*** Available data ***

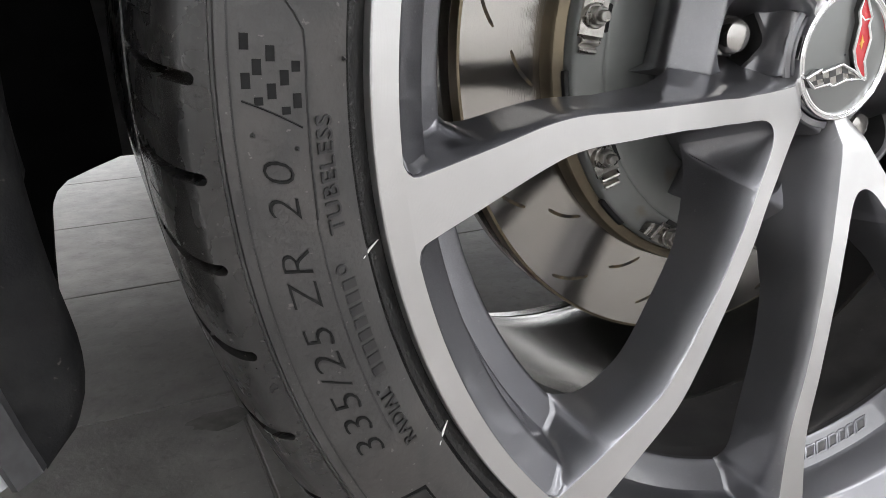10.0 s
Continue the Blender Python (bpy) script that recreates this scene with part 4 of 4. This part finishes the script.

***
*** Available data ***

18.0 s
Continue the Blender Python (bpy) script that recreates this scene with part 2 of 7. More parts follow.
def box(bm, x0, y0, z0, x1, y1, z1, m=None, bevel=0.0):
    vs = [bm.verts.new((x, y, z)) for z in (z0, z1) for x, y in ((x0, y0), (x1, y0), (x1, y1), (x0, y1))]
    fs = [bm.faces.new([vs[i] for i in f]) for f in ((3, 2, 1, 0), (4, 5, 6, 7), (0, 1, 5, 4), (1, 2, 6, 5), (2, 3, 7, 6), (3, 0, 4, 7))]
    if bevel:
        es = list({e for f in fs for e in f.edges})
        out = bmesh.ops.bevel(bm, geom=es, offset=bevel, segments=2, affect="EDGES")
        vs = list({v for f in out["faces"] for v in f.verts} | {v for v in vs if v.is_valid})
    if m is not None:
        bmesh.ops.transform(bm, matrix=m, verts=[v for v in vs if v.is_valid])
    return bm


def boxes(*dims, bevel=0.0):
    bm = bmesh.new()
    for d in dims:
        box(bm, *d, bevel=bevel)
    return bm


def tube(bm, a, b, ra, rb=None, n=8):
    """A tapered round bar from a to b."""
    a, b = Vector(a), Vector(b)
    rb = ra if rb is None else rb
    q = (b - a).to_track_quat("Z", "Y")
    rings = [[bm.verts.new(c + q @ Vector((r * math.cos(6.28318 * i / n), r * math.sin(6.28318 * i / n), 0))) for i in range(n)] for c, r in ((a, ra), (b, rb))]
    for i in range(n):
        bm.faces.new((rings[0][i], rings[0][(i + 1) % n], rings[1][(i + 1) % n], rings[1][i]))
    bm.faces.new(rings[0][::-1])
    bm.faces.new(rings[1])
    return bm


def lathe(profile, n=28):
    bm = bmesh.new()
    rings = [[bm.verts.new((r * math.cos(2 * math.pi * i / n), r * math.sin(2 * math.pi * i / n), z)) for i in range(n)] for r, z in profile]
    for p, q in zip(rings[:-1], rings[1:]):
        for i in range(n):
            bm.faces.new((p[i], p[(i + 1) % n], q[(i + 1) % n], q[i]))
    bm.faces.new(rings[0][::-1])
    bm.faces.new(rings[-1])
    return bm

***

What is required >> Look through the listing and extract every line with "part" in it.

Answer to this problem >>
Continue the Blender Python (bpy) script that recreates this scene with part 4 of 4. This part finishes the script.
Continue the Blender Python (bpy) script that recreates this scene with part 2 of 7. More parts follow.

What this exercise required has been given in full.